Add the build property

cms.fileimportservice.url=http://localhost:60001

and rebuild the cms (adjust the url to match the configuration).

Using the service from other applications

API

To make use of the File Import Service the following steps must be followed:

  1. execute a HTTP PUT method to a URL containing a unique 32-character hexadecimal identifier (you can reuse the identifier if you process files sequentially and delete an imported file as described in step 5 before processing the next):
    http://localhost:60001/0123456789ABCDEF0123456789ABCDEF

    The upload can take a number of seconds because importing is an expensive operation.

    The URL you use to upload the file to import will become the root directory of the archive of the OpenDocument file the imported file is converted to.
  2. You can determine the type of file that was imported by reading the file document-type.ascii.txt from the root directory:
    http://localhost:60001/0123456789ABCDEF0123456789ABCDEF/document-type.ascii.txt

    As indicated by the filename of the file this file is encoded using the ASCII encoding.

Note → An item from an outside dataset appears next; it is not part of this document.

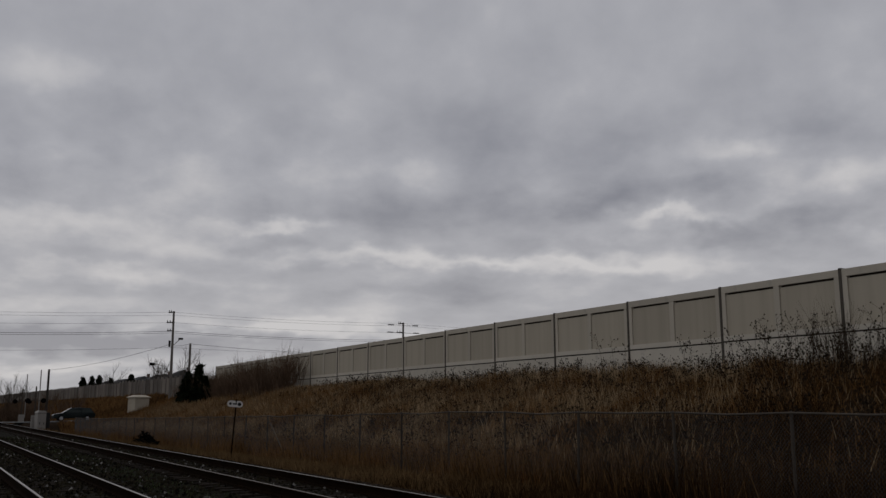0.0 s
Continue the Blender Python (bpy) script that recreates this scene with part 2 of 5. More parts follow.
M["lamp"] = glow("lit_bulb", (1.0, 0.80, 0.50), 120.0)
M["reflector"] = surface("polished_lamp_reflector", (0.80, 0.74, 0.62), (0.90, 0.85, 0.74), 0.22, metal=1.0, scale=9, fine=60, bump=0.1)
M["yellow"] = surface("dirty_yellow_enamel", (0.36, 0.205, 0.020), (0.54, 0.325, 0.040), 0.5, scale=1.0, fine=14, bump=0.05, stretch=(1, 1, 0.3), stain=(0.20, 0.12, 0.03), stain_at=0.6, spec=0.12)
M["tan_belt"] = surface("sooted_tan_belt_paint", (0.32, 0.215, 0.085), (0.50, 0.36, 0.17), 0.6, scale=1.0, fine=12, bump=0.05, stretch=(1, 1, 0.3), stain=(0.13, 0.09, 0.045), stain_at=0.56, spec=0.1)
M["blue"] = surface("dark_blue_enamel", (0.002, 0.003, 0.010), (0.0045, 0.0065, 0.022), 0.42, scale=1.0, fine=14, bump=0.05, stain=(0.02, 0.022, 0.035), stain_at=0.6, spec=0.12)
M["grey"] = surface("dirty_grey_enamel", (0.014, 0.0145, 0.0155), (0.034, 0.035, 0.037), 0.55, scale=1.0, fine=14, bump=0.05, stretch=(1, 1, 0.3), stain=(0.07, 0.07, 0.07), stain_at=0.58, spec=0.12)
M["box_white"] = surface("white_container_paint", (0.38, 0.37, 0.35), (0.50, 0.49, 0.46), 0.5, scale=0.7, fine=12, stain=(0.4, 0.36, 0.32), stain_at=0.62)
M["box_blue"] = surface("blue_container_paint", (0.05, 0.12, 0.28), (0.08, 0.17, 0.36), 0.5, scale=0.7, fine=12)
M["box_red"] = surface("red_container_paint", (0.30, 0.05, 0.04), (0.42, 0.08, 0.06), 0.5, scale=0.7, fine=12)
M["asphalt"] = surface("worn_asphalt", (0.05, 0.05, 0.048), (0.10, 0.098, 0.092), 0.9, scale=0.6, fine=30, bump=0.3)
M["beige"] = surface("beige_fibreglass", (0.40, 0.35, 0.27), (0.50, 0.45, 0.36), 0.6, scale=1.2, fine=15)
M["cabinet"] = surface("grey_white_cabinet_paint", (0.26, 0.245, 0.22), (0.36, 0.34, 0.31), 0.6, scale=1.2, fine=15)
M["carpaint"] = surface("dark_green_car_paint", (0.007, 0.012, 0.012), (0.013, 0.020, 0.020), 0.3, scale=1, fine=10, bump=0)
M["needles"] = surface("dark_conifer_needles", (0.006, 0.009, 0.005), (0.018, 0.024, 0.012), 0.9, scale=2, fine=12, bump=0, per="island", spread=0.5, spec=0.03)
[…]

    The file will contain one of these values:
    • word processing document
    • spreadsheet document
    • presentation document
    • drawing document
  3. To determine which files are present you can request a directory listing by executing a GET method on the URL (without terminating slash) of a directory:
    http://localhost:60001/0123456789ABCDEF0123456789ABCDEF
    http://localhost:60001/0123456789ABCDEF0123456789ABCDEF/Configurations2/images
    

    You will get an XML file back containing the directory listing. The XML file is generated by the Cocoon directory generator. A description of the structure of the XML file can be found in the documentation of the directory generator.
  4. Read the XML, graphics, etc. files that you need using GET methods.
  5. Delete the imported file by executing a DELETE method on the URL used to upload the file.

Additional options

When you upload a document you can specify three additional parameters by suffixing them to the URL using standard URL parameter syntax:

  • rescaleBitmaps of type boolean. This parameter defaults to false.

    Normally bitmaps are extracted as is. This could lead to bitmaps that are smaller or larger than they appear in the document. By setting this parameter to true, the bitmaps will be rescaled to the size specified in the document using the dots per inch (DPI) specified by dpiForBitmaps.
  • convertWmfsToBitmaps of type boolean. This parameter default to false.

    Some files contain images in the Windows Meta Files format. These files cannot be used as is for web pages. By setting this parameter to true the Windows Meta Files will be converted to bitmaps. The DPI specified by dpiForBitmaps is used to determine the size of the bitmap to produce.
  • dpiForBitmaps of type integer. This parameter defaults to 96.

    The DPI to use for rescaling bitmaps and converting Windows Meta Files to bitmaps. This parameter is only applicable if one of the options above is enabled.

Note that no error will be returned if invalid values are passed for the parameters. Instead the default values will be used.